The GA release of Spring Framework 5.0 has been closely followed by other projects within the Spring ecosystem. Among these, the Spring Data release train Kay reaches the general availability milestone. This is its first major revision in eight years.
The Spring Data Kay GA release introduces a baseline of Spring 5, Java 8 and JavaEE 7. It also adds general Java 9 compatibility and Kotlin support. It provides reactive data access for Cassandra, MongoDB, Redis and Couchbase as well.
While reactive will be likely to cause a lot of interest, Mark Paluch and Jens Schauder from the Spring team told InfoQ that they expect the improvements to the CRUDRepository API to be of wider impact, particularly in the enterprise.
This API brings a new naming scheme for methods, which will fix issues and ambiguities arising in some circumstances in previous versions of the framework, although adopting the new API will require changes to existing code.

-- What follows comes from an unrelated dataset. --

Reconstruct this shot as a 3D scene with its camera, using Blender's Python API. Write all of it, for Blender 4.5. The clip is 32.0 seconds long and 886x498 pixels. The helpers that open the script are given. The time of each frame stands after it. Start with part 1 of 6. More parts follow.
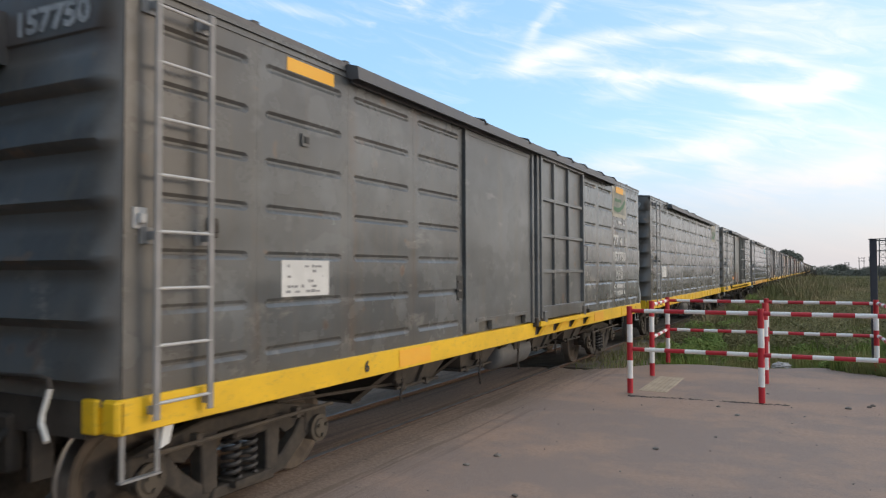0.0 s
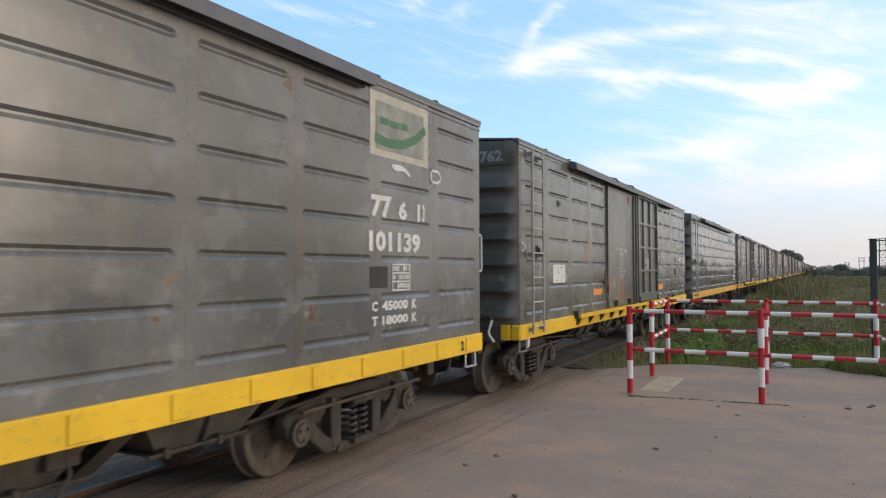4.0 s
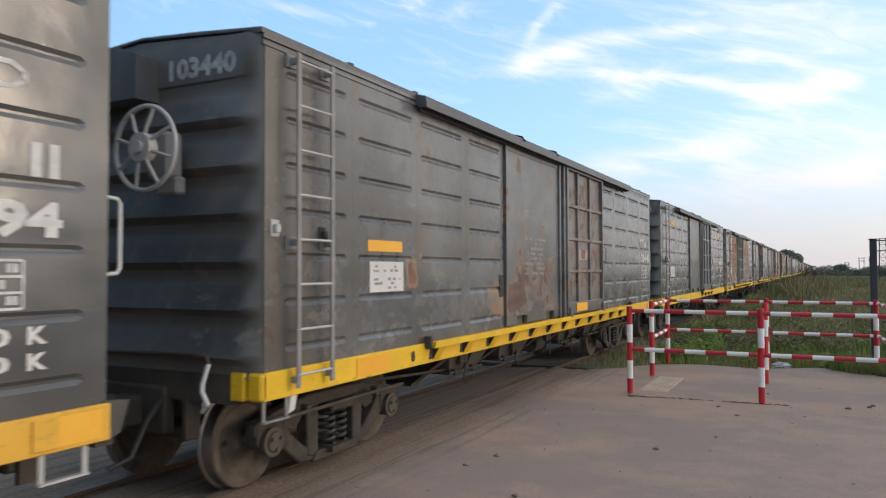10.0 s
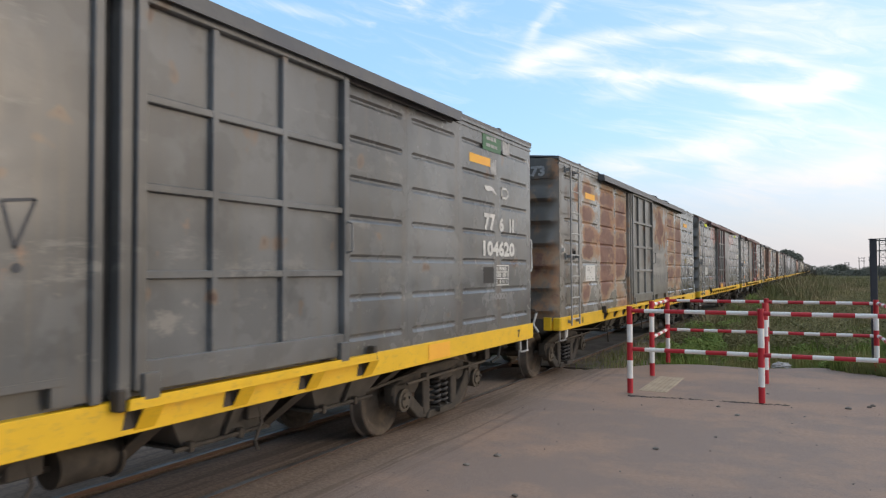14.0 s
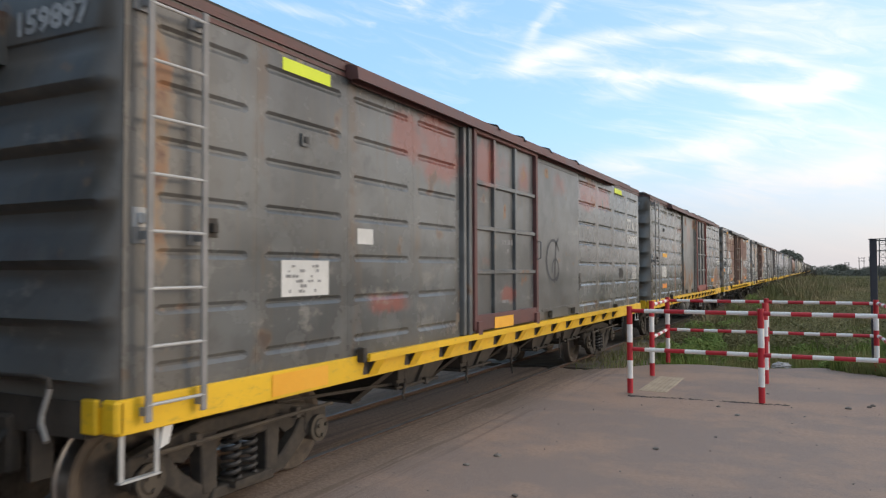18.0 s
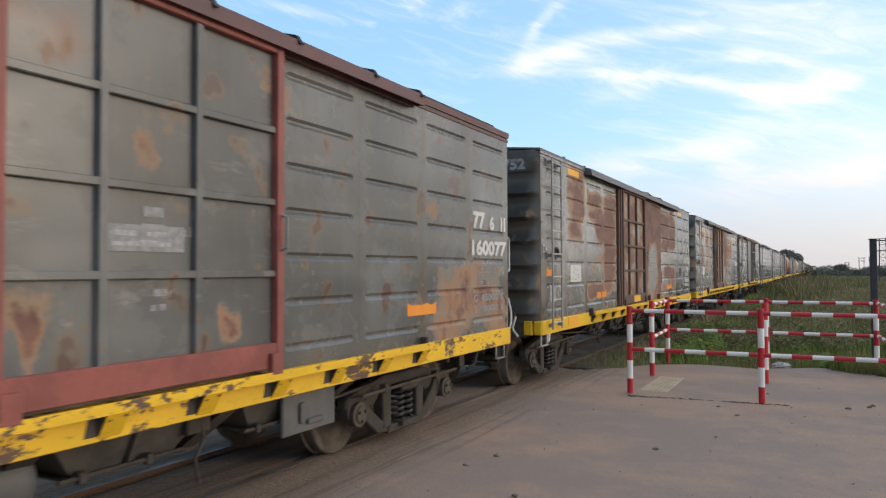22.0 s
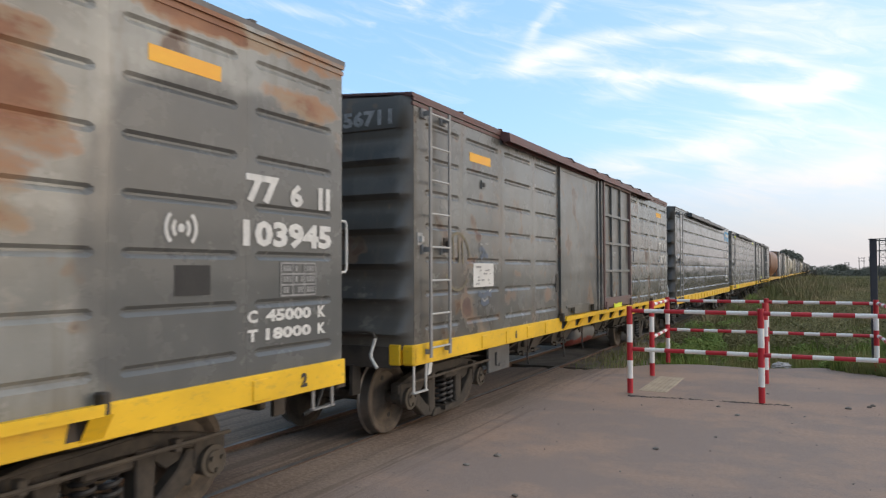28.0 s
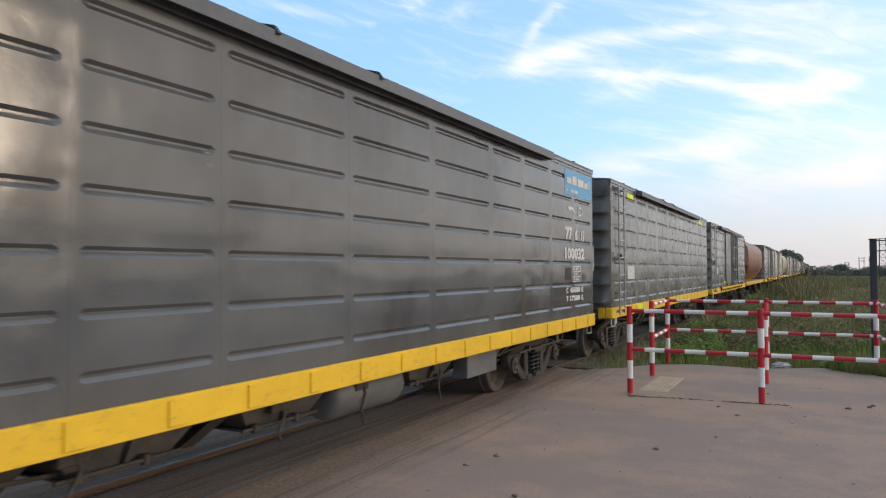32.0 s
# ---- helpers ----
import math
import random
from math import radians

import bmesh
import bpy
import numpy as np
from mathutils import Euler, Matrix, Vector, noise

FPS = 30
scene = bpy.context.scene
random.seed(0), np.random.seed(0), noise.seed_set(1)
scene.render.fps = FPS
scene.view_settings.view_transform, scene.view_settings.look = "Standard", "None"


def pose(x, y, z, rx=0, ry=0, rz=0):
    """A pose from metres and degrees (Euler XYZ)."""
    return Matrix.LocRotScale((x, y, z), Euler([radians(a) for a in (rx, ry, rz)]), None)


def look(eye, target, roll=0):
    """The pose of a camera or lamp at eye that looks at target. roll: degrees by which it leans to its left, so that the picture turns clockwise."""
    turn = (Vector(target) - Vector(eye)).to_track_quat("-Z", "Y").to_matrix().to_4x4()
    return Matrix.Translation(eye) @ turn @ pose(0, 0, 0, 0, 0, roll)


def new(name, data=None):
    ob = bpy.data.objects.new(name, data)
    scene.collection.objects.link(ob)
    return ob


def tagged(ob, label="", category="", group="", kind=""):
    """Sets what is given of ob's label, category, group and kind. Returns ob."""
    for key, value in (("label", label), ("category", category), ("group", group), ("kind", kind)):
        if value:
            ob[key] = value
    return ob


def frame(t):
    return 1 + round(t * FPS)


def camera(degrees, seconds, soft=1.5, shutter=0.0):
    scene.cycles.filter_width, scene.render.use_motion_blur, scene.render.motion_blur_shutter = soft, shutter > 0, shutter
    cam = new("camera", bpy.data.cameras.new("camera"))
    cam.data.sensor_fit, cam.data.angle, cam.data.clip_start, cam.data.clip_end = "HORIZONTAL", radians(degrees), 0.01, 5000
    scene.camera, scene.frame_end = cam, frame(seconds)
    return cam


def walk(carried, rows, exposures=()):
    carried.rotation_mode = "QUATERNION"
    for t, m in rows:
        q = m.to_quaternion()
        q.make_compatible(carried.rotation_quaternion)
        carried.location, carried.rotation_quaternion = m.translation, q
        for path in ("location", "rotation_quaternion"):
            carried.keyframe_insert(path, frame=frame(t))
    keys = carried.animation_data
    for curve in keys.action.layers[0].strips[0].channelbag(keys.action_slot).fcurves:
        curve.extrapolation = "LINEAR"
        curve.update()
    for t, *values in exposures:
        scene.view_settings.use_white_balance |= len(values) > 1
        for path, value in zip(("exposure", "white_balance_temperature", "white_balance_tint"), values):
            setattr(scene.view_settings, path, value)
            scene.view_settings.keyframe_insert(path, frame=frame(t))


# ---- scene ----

Mark Paluch also commented that the team had seen a high demand to adopt Kotlin language features (default arguments, primary constructors and nullability). This has resulted in adding support for null-safety and immutable data classes through Kotlin constructors.
Given the length of time since the last major release of Spring Data, there are many more enhancements which are detailed on the release page and on those of the various Spring Data sub-projects. Like all Spring Projects, Spring Data’s goal is to provide a consistent, Spring-based programming model for data access across database platforms, while at the same time retaining any special attributes of the underlying data store. Given the heterogeneous nature of database technologies, Spring Data itself is an umbrella project that incorporates many subprojects, each of which provides specific database access including MongoDB, Redis, Cassandra or the JPA.
Also arriving in the wake of Spring 5 is Spring For Apache Kafka 2.0. Like Spring Data Kay this release introduces a Spring 5 and Java 8 baseline, as well as support for transactions, Kafka streams, updated Apache Kafka client support and improved support for testing and error handling.